▶ **INFORMATION PROVIDED**:
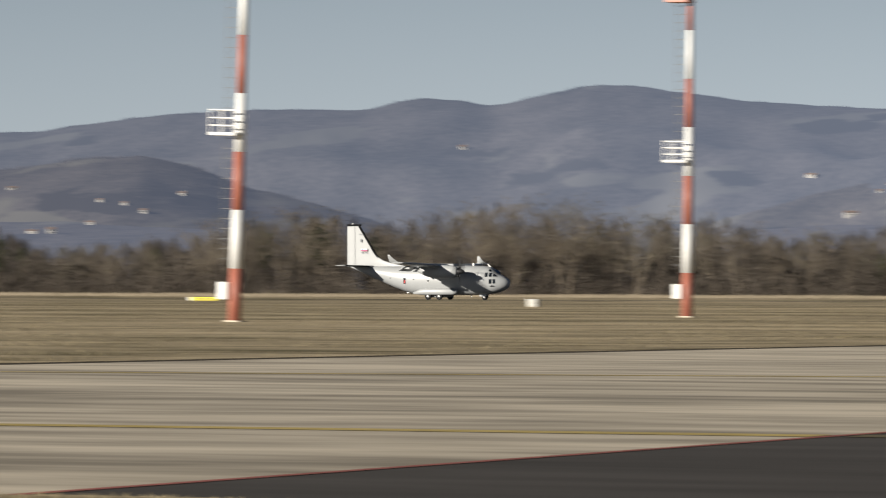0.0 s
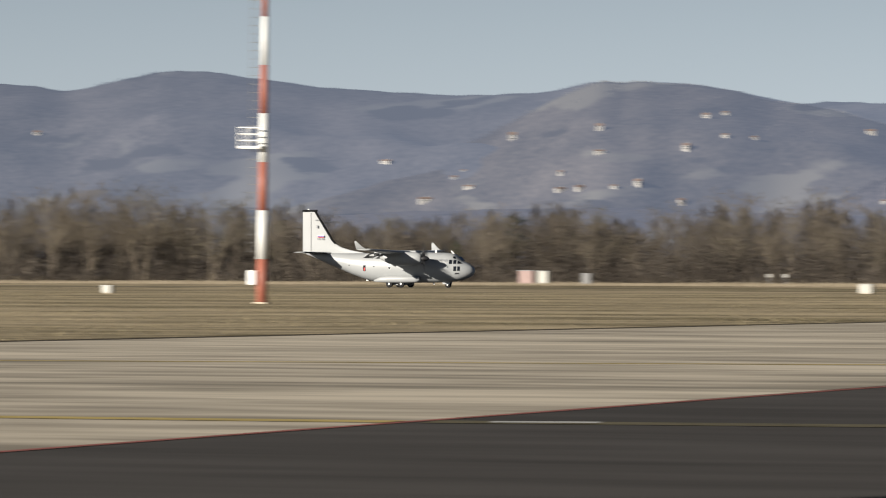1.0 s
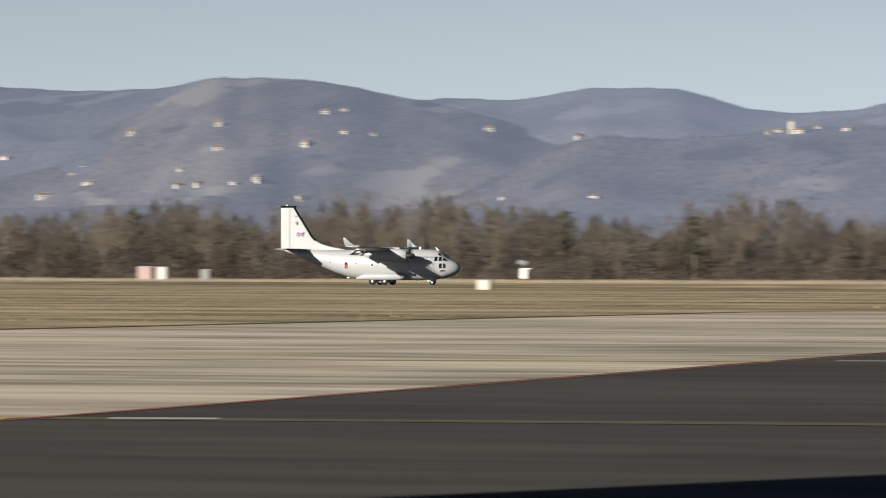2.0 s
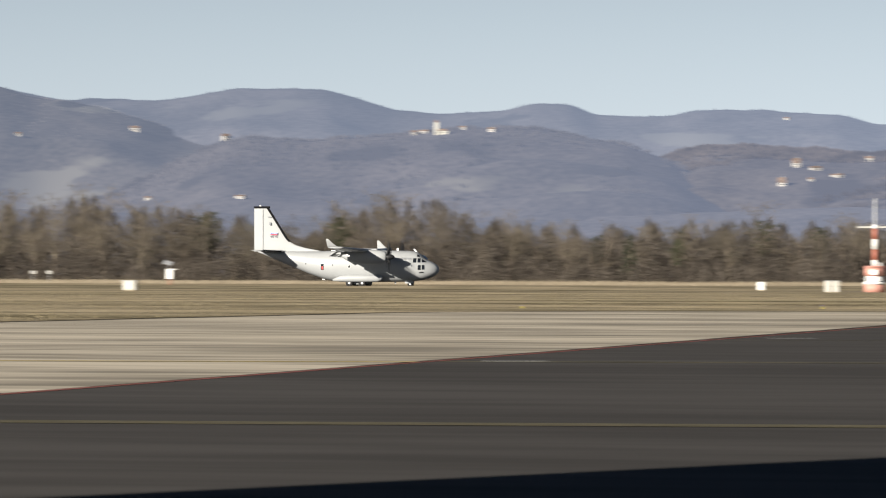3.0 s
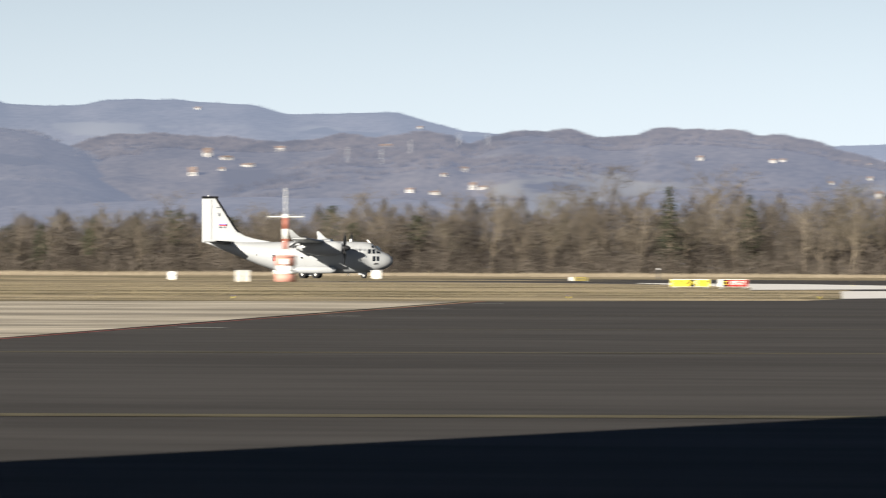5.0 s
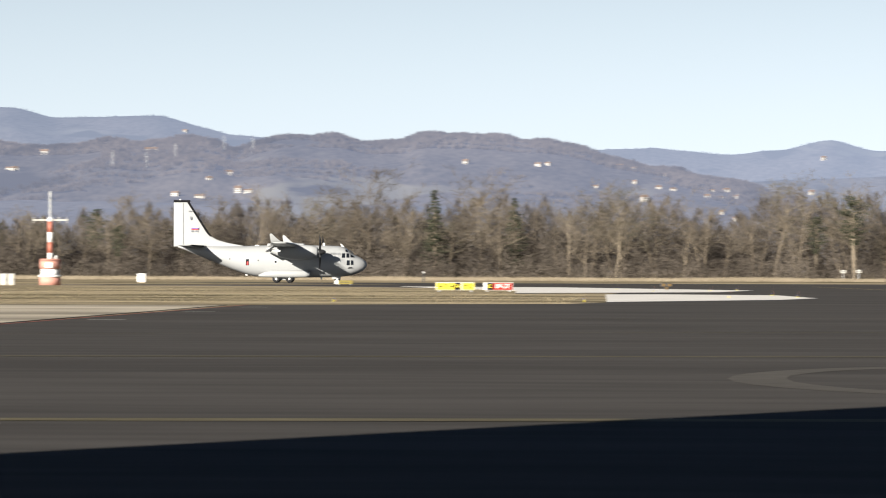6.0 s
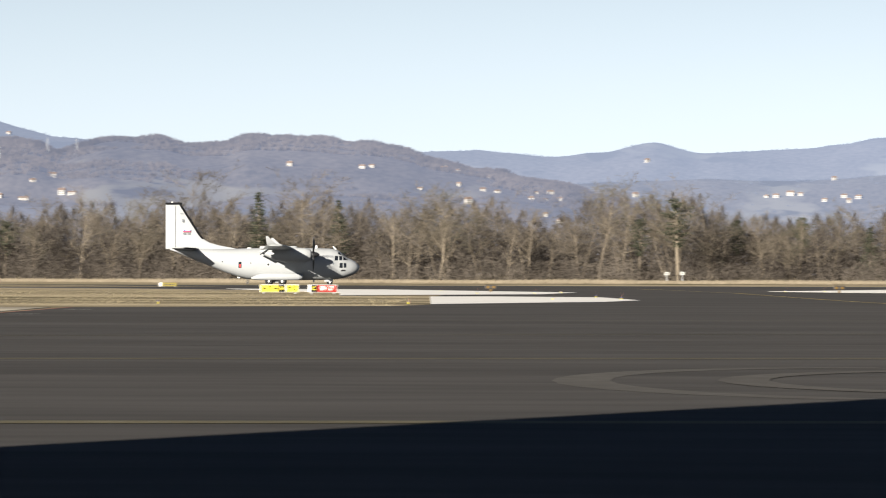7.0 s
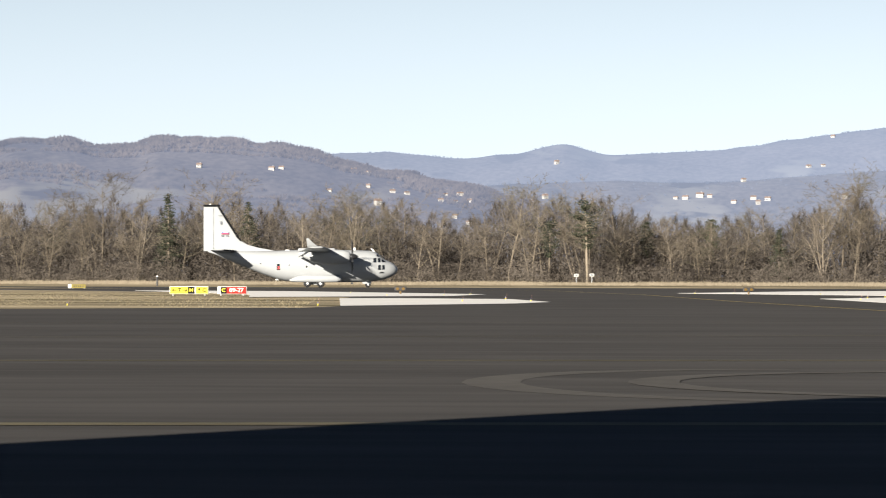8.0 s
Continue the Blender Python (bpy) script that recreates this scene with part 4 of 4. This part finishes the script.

▶ **SHORT TASK**: Quote the preceding listing precisely and completely, omitting its images.

▶ **RESULT BELOW**:
0.0 s
1.0 s
2.0 s
3.0 s
5.0 s
6.0 s
7.0 s
8.0 s
Continue the Blender Python (bpy) script that recreates this scene with part 4 of 4. This part finishes the script.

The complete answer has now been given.